Trust Erosion: Skeptical and detached replies, with slower follower growth (~250 vs. ~700), highlight trust erosion risks. Community ties (@Teatimemeta, #Dogwarts) maintain moderate engagement.

9. Ethical Warning: The Synthetic Femme Problem
Aiasuka’s 15,069 Impressions, 26.70% Engagement Rate, and ~700+ follower gain dwarf female creator benchmarks (5,000–8,000 Impressions, 10–15% Engagement Rates). Control’s 32.21% shows authentic appeal, but Post’s 16.91% and “Facts 💯” replies highlight risks:
Attention Displacement: Synthetic personas dominate Web3’s attention economy.
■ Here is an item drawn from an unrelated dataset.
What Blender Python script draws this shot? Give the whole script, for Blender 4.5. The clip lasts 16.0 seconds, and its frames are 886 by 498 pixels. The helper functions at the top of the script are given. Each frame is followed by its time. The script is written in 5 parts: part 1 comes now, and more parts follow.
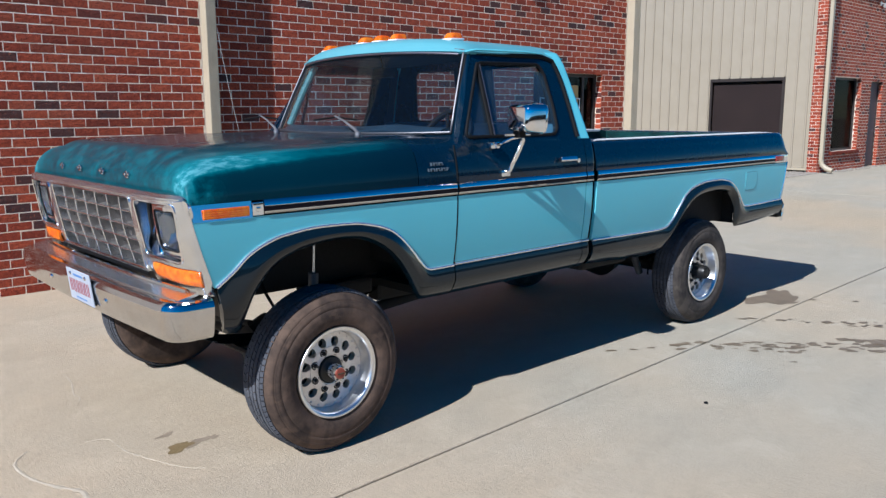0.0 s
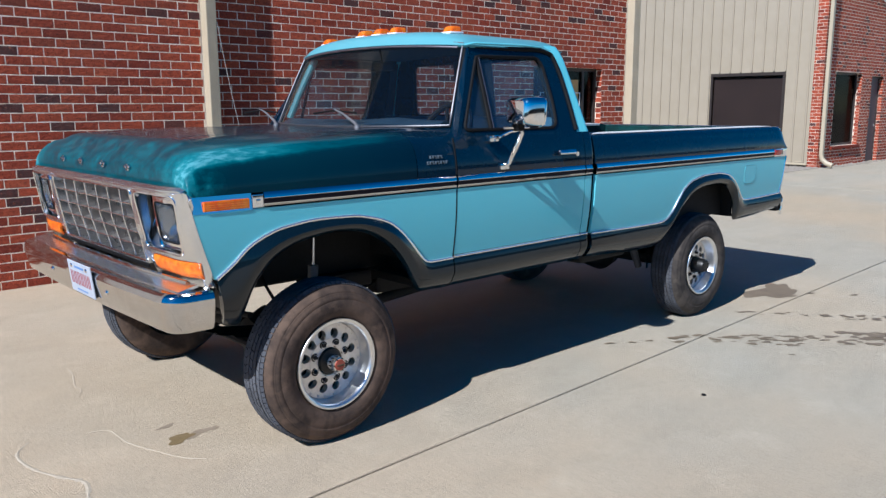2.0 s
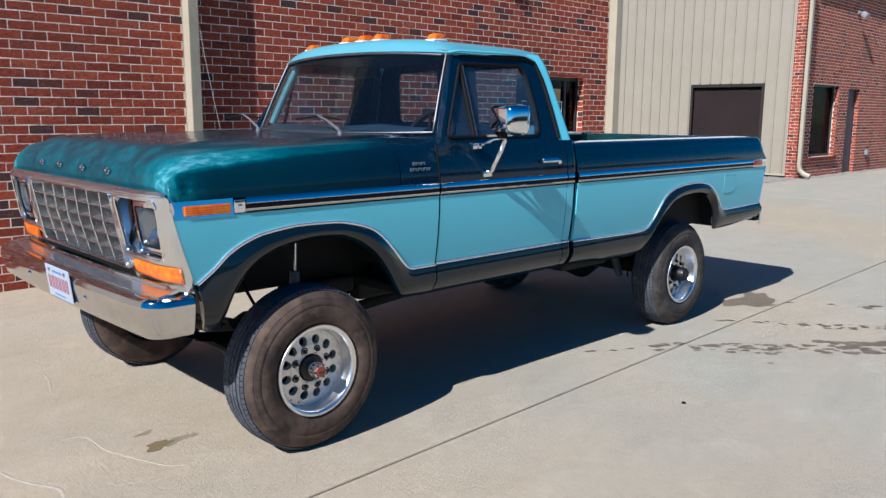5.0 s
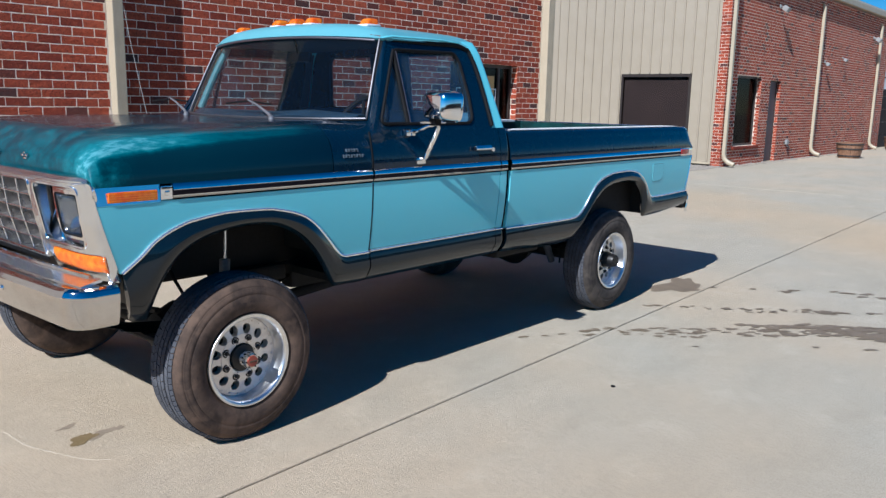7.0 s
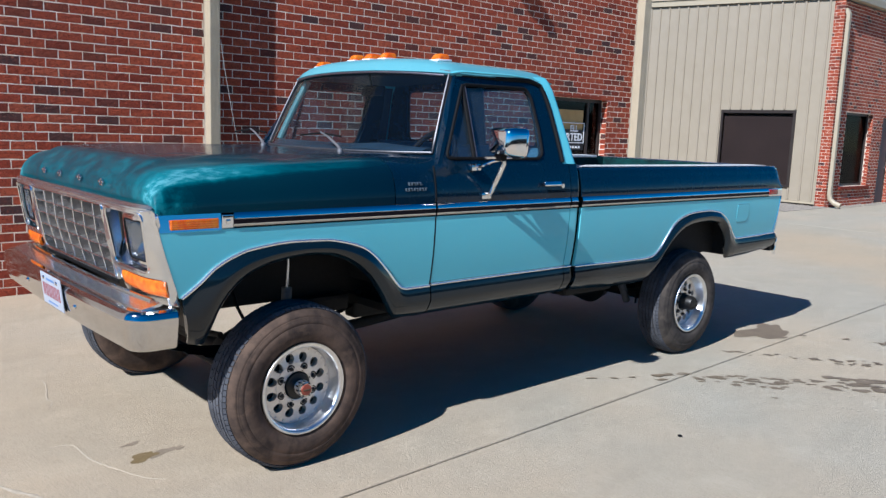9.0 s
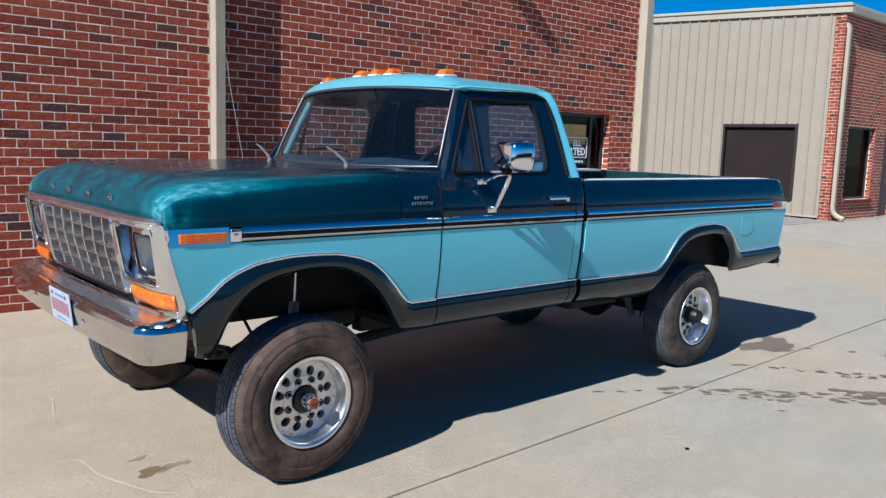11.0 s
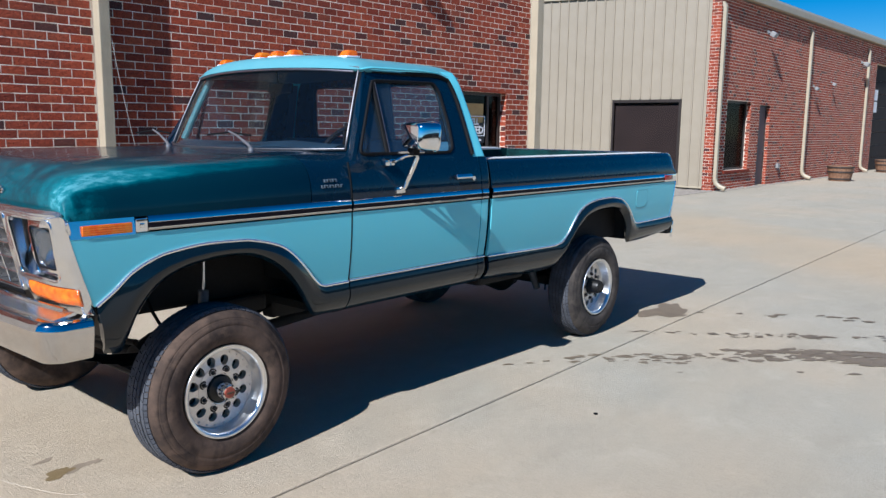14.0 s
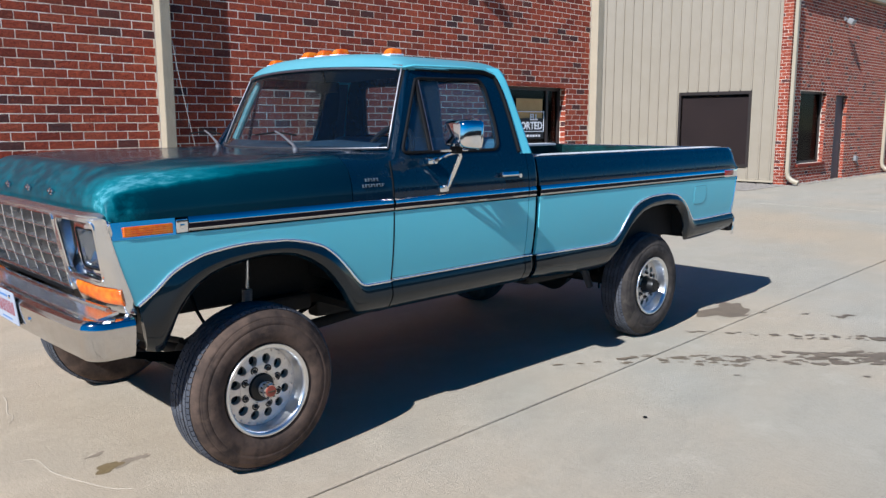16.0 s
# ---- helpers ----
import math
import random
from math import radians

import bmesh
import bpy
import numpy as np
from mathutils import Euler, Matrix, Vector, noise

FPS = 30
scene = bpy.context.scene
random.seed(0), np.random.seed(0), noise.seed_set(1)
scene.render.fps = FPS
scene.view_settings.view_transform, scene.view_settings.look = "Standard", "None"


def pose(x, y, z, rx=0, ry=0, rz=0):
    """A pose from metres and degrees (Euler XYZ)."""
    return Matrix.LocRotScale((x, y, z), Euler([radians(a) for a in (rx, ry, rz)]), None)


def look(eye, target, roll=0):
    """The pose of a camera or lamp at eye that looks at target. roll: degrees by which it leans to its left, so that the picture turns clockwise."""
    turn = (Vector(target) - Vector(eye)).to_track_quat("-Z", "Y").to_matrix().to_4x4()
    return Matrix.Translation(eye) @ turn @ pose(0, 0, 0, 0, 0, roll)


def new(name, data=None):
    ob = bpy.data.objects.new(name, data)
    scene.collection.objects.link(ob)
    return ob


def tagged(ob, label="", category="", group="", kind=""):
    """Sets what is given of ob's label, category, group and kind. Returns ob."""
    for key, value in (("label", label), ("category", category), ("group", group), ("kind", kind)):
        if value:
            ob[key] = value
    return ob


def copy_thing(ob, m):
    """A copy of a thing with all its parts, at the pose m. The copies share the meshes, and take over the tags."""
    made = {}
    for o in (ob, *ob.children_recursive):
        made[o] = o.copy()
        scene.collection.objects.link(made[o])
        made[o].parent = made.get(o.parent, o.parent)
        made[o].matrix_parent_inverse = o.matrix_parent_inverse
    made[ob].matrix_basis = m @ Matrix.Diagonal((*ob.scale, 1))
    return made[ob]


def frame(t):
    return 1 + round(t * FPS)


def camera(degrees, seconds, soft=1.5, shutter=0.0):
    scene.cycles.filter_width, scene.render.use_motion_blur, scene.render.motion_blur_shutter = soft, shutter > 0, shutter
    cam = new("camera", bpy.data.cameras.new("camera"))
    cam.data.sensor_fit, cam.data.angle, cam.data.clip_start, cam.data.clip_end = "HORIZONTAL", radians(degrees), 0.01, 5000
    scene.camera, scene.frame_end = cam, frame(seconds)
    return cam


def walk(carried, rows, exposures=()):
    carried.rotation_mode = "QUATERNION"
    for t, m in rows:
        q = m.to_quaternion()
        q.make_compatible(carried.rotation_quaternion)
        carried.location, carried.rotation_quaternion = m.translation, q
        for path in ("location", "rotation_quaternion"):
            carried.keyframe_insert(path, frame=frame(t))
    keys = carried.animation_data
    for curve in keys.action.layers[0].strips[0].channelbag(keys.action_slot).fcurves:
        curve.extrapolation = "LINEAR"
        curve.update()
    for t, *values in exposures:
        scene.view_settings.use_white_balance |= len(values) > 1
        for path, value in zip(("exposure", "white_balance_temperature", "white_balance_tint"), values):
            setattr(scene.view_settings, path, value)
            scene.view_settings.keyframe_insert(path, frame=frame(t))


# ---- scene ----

Trust Erosion: Detached replies (e.g., “Preach that wisdom king”) and shock (e.g., “catfish!!! LOL”) suggest synthetic personas exploit emotional investment.

Stereotype Reinforcement: Aiasuka’s idealized selfies perpetuate unattainable femininity.

Algorithmic Bias: Persona’s 5.26% Replies and ~60% follower growth amplified synthetic content, while Post’s 4.33% reflects reduced favor.

10. Mitigation Tactics
Amplify real female creators via X Spaces or NFT collaborations, leveraging tools like Metaplex.

Require AI personas to disclose artificiality.

Advocate for X algorithmic audits.

Educate Web3 on parasocial risks.

11. Application for Brands
Short-Term Visibility: Synthetic personas boost Impressions (15,069) and followers (~700 in 7 days).

Hybrid Approach: Pair AI with real creators, as seen in April 27 Misc’s influencer mentions.

Metrics-Driven: Prioritize Replies (e.g., 79 for April 22 GM, 66 for April 24 GM).

Long-Term Trust: Post’s 16.91% Engagement Rate and “algorithmic fill” replies show synthetic personas’ unsustainability, unlike Control’s 32.21%.

### Final Thought

The Aiasuka experiment highlights a critical tension in our increasingly digital world, demonstrating that while audiences may be drawn to idealized synthetic personas, the resulting connections are fragile and raise profound ethical questions about authenticity and trust online.